Methods disclosed in the claims and/or methods according to various embodiments described in the specification of the disclosure may be implemented by hardware, software, or a combination of hardware and software.

When the methods are implemented by software, a computer-readable storage medium for storing one or more programs (software modules) may be provided. The one or more programs stored in the computer-readable storage medium may be configured for execution by one or more processors within the electronic device. The at least one program may include instructions that cause the electronic device to perform the methods according to various embodiments of the disclosure as defined by the appended claims and/or disclosed herein.

The programs (software modules or software) may be stored in non-volatile memories including a random access memory and a flash memory, a read only memory (ROM), an electrically erasable programmable read only memory (EEPROM), a magnetic disc storage device, a compact disc-ROM (CD-ROM), digital versatile discs (DVDs), or other type optical storage devices, or a magnetic cassette. Alternatively, any combination of some or all of them may form a memory in which the program is stored. Further, a plurality of such memories may be included in the electronic device.

In addition, the programs may be stored in an attachable storage device which may access the electronic device through communication networks such as the Internet, Intranet, Local Area Network (LAN), Wide LAN (WLAN), and Storage Area Network (SAN) or a combination thereof. Such a storage device may access the electronic device via an external port. Further, a separate storage device on the communication network may access a portable electronic device.

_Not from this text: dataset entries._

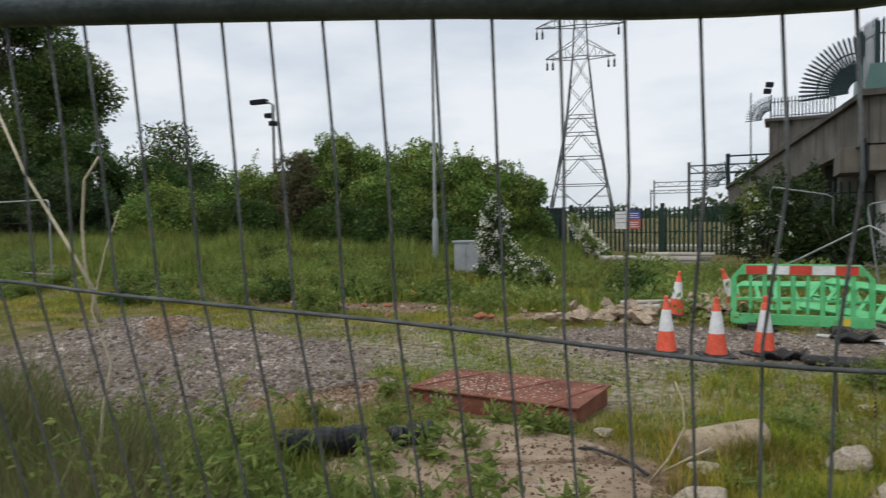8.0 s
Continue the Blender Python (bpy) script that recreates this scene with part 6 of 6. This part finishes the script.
rnd = random.Random(91)
spots = [(-3.5, 3.1, 0.6), (-3.1, 2.9, 0.55), (-2.7, 2.75, 0.5), (-2.2, 2.8, 0.5), (-1.75, 2.7, 0.46), (-1.3, 2.9, 0.42), (-3.9, 3.2, 0.6), (-4.4, 3.8, 0.6), (-2.45, 3.3, 0.5), (-3.35, 3.5, 0.5), (-1.0, 3.0, 0.36), (-2.9, 3.35, 0.5), (-1.55, 3.35, 0.42), (-1.2, 3.7, 0.34), (-2.1, 3.5, 0.42), (-2.6, 3.75, 0.4), (-2.75, 4.45, 0.36), (-3.3, 3.9, 0.46), (-3.9, 3.7, 0.42), (-1.75, 4.05, 0.3), (-0.75, 3.25, 0.36), (-1.95, 5.55, 0.24), (-3.2, 5.35, 0.34), (-4.3, 4.7, 0.5),
         (-4.0, 5.3, 0.36), (-2.95, 5.7, 0.3), (-2.4, 3.1, 0.42), (-0.35, 5.05, 0.22), (0.15, 6.3, 0.26), (-0.1, 6.6, 0.24), (1.1, 6.95, 0.3), (1.7, 5.9, 0.3), (1.9, 6.3, 0.32), (2.05, 5.2, 0.24), (2.7, 7.3, 0.36), (3.3, 7.4, 0.36), (3.7, 6.9, 0.4),
         (3.6, 5.6, 0.3), (4.2, 6.3, 0.4), (0.55, 8.4, 0.4), (1.5, 8.2, 0.34), (2.4, 8.3, 0.3), (-5.2, 4.3, 0.5), (-6.2, 4.1, 0.55), (-5.6, 3.6, 0.5), (-4.8, 3.3, 0.5), (-6.9, 4.6, 0.5), (2.5, 4.0, 0.34), (1.6, 3.9, 0.3), (3.4, 3.9, 0.36), (-3.6, 6.0, 0.3), (-2.22, 5.0, 0.24), (-2.68, 5.2, 0.24), (-2.45, 4.65, 0.3), (-1.2, 4.25, 0.26), (-1.9, 4.4, 0.3), (-2.3, 5.8, 0.2), (-2.05, 5.85, 0.18), (-1.8, 5.75, 0.16)]
spots += [(rnd.uniform(-6.5, -1.0), rnd.uniform(2.3, 3.7), rnd.uniform(0.3, 0.6)) for _ in range(56)]
spots += [(rnd.uniform(-5.2, -3.7), rnd.uniform(3.4, 4.2), rnd.uniform(0.34, 0.5)) for _ in range(10)]
for i, (x, y, h) in enumerate(spots):
    weed(x + rnd.uniform(-0.05, 0.05), y, h, 78 if x < 0 else 130, 0.13 if x < 0 else 0.075, 300 + i, M_WEED, "upright broadleaf weed in the rough grass")
for i in range(34):
    y = rnd.uniform(2.1, 3.2)
    x = -rnd.uniform(1.08, 1.5) * (y - 0.37)
    weed(x, y, rnd.uniform(0.5, 1.1), 110, 0.10, 500 + i, M_WEED, "tall leafy weed beside the fence")
for i in range(46):
    x, y = rnd.uniform(-16, -3), rnd.uniform(13.0, 17.5)
    if abs(x + 7.2) < 1.2 and y > 14.2:
        continue
    weed(x, y, rnd.uniform(0.4, 0.85), 60, 0.16, 400 + i, M_WEED, "tall broadleaf weed on the bank")

# pale dead stalks
for pts in ([(-0.98, 5.0, 0.0), (-0.85, 5.0, 0.18), (-0.74, 4.95, 0.42), (-0.75, 4.95, 0.60), (-0.80, 4.95, 0.72)], [(-0.88, 5.0, 0.10), (-0.7, 5.0, 0.22), (-0.58, 4.98, 0.30)], [(-3.34, 2.7, 0.0), (-3.32, 2.7, 0.63), (-3.28, 2.7, 0.87), (-3.21, 2.7, 1.1), (-3.34, 2.7, 1.36), (-3.22, 2.7, 1.67), (-3.115, 2.7, 1.86)],
            [(-3.3, 2.72, 1.30), (-3.40, 2.72, 1.55), (-3.41, 2.72, 1.79), (-3.38, 2.72, 2.02), (-3.27, 2.72, 2.13)], [(-3.28, 2.68, 1.45), (-3.46, 2.68, 1.68), (-3.78, 2.68, 2.06), (-3.99, 2.68, 2.41)],
            [(0.42, 4.2, 0.0), (0.36, 4.2, 0.25), (0.5, 4.2, 0.38)], [(0.30, 3.9, 0.0), (0.33, 3.9, 0.3), (0.45, 3.92, 0.42)]):
    bm = bmesh.new()
    pipe_path(bm, pts, [(0.010 if pts[0][0] < 0 else 0.0045) * (1 - 0.12 * i) for i in range(len(pts))], 6)
    whole("dead_stalk", bm, M_STALK, "bare pale dead plant stalk", "stalk", "dead stalks", smooth=True)
# thin dark dock stems standing in the meadow
for i, (x, y, h) in enumerate(((0.42, 6.0, 0.75), (0.62, 6.2, 0.6), (0.22, 6.5, 0.5), (0.75, 5.9, 0.55))):
    bm = bmesh.new()
    pipe_path(bm, [(x, y, 0), (x + 0.01, y, h * 0.5), (x - 0.01, y, h)], [0.003, 0.0025, 0.0015], 5)
    for k in range(12):
        z = h * (0.45 + 0.5 * k / 12)
        box(bm, (x - 0.006, y - 0.005, z), (x + 0.006, y + 0.005, z + 0.014))
    whole("dock_stem", bm, M_BARK, "thin brown seed stem in the meadow", "stalk", "dock stems")
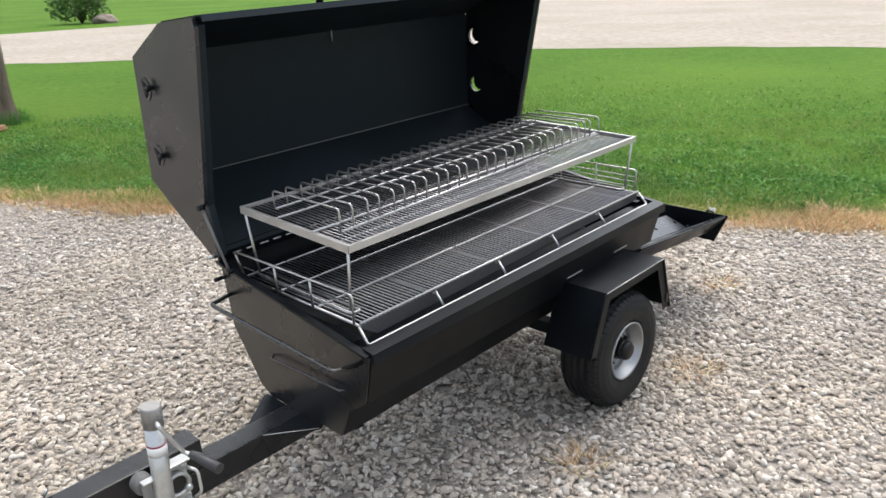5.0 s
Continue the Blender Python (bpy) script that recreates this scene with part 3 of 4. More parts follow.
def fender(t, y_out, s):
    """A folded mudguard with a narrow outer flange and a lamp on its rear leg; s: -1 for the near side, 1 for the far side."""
    line = [(-0.522, 0.328), (-0.432, 0.541), (-0.05, 0.541), (0.016, 0.328)]
    lo, hi = sorted((y_out, y_out - s * 0.187))
    f = part("fender", folded(line, -0.005, lo, hi, "xz", 0.0022), BLACK, t, "folded black steel mudguard")
    edge = [(-0.519, 0.33), (-0.4305, 0.538), (-0.0515, 0.538), (0.013, 0.33)]
    inner = [(-0.48, 0.323), (-0.402, 0.505), (-0.083, 0.505), (-0.026, 0.323)]
    out = edge + inner[::-1]
    bend = fillet([(x, y_out + s * 0.0005, z - 0.0035) for x, z in line], 0.006, 3)
    part("rolled_edge", tube(bend, 0.0042, 10), BLACK, f, "rolled outer edge, rounded to catch the sky's shine")
    # thin bright rod painting the sky's highlight along the bend
    part("worn_glint_edge", tube([(-0.43, y_out + s * 0.0035, 0.5395), (-0.052, y_out + s * 0.0035, 0.5395)], 0.0015, 6), FRAMESTEEL, f, "bright line painting the highlight on the bent edge")
    yi = y_out - s * 0.185
    part("inner_panel", plate([(-0.50, 0.39), (-0.434, 0.536), (-0.048, 0.536), (-0.004, 0.39)], min(yi, yi + s * 0.004), max(yi, yi + s * 0.004), "xz"), BLACK, f)
    part("flange", plate([(x, z) for x, z in out], y_out - s * 0.0015, y_out - s * 0.005, "xz"), BLACK, f, "narrow outer flange")
    for x in (-0.428, -0.132):
        part("mount_tab", box(x, x + 0.09, min(y_out - s * 0.154, y_out - s * 0.161), max(y_out - s * 0.154, y_out - s * 0.161), 0.551, 0.5555, 0.001), FRAMESTEEL, f, "bare metal edge of a mounting tab")
    # lamp on the rear leg
    d = Vector((0.064, 0, -0.206)).normalized()
    nrm = Vector((-d.z, 0, d.x))
    c = Vector((-0.05, 0, 0.541)) + d * 0.122 + nrm * 0.001
    c.y = y_out - s * 0.078
    tilt = math.degrees(math.atan2(-nrm.z, nrm.x))
    lamp = part("tail_lamp", lathe([(0.065, 0.0), (0.066, 0.005), (0.062, 0.017), (0.053, 0.026), (0.047, 0.026), (0.0455, 0.02)], 40, axis="x"), CHROME, f, "chrome bezel of the tail lamp")
    lamp.matrix_local = Matrix.Translation(c) @ pose(0, 0, 0, 0, tilt, 0)
    lens = lathe([(0.046, 0.016), (0.0458, 0.028), (0.040, 0.033), (0.028, 0.039), (0.012, 0.041), (0.002, 0.0415)], 40, axis="x")
    part("lens", lens, RED, lamp, "ribbed red lens")
    for r in (0.014, 0.029, 0.04):
        part("lens_ring", lathe([(r - 0.002, 0.0415 - r * 0.26), (r, 0.0435 - r * 0.26), (r + 0.002, 0.0405 - r * 0.26)], 32, axis="x"), RED, lamp)
    q = c + d * 0.004
    part("cable_clip", lathe([(0.009, -0.004), (0.009, 0.012), (0.005, 0.012), (0.005, 0.022)], 8, (q.x + 0.01, q.y - s * 0.078, q.z), "x"), STEEL, f, "bright cable clip")
    part("cable", tube(fillet([(q.x + 0.015, q.y - s * 0.078, q.z), (q.x + 0.045, q.y - s * 0.1, q.z + 0.012), (q.x + 0.07, q.y - s * 0.15, q.z + 0.05), (q.x + 0.075, q.y - s * 0.2, q.z + 0.07)], 0.02), 0.0026, 6), BLACKPLASTIC, f)
    part("reflector", box(-0.017, 0.0, min(y_out, y_out + s * 0.003), max(y_out, y_out + s * 0.003), 0.352, 0.388, 0.001), DARKRED, f, "small dull red side reflector")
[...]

In the above-described detailed embodiments of the disclosure, an element included in the disclosure is expressed in the singular or the plural according to presented detailed embodiments. However, the singular form or plural form is selected appropriately to the presented situation for the convenience of description, and the disclosure is not limited by elements expressed in the singular or the plural. Therefore, either an element expressed in the plural may also include a single element or an element expressed in the singular may also include multiple elements.

Although the present disclosure has been described with various embodiments, various changes and modifications may be suggested to one skilled in the art. It is intended that the present disclosure encompass such changes and modifications as fall within the scope of the appended claims.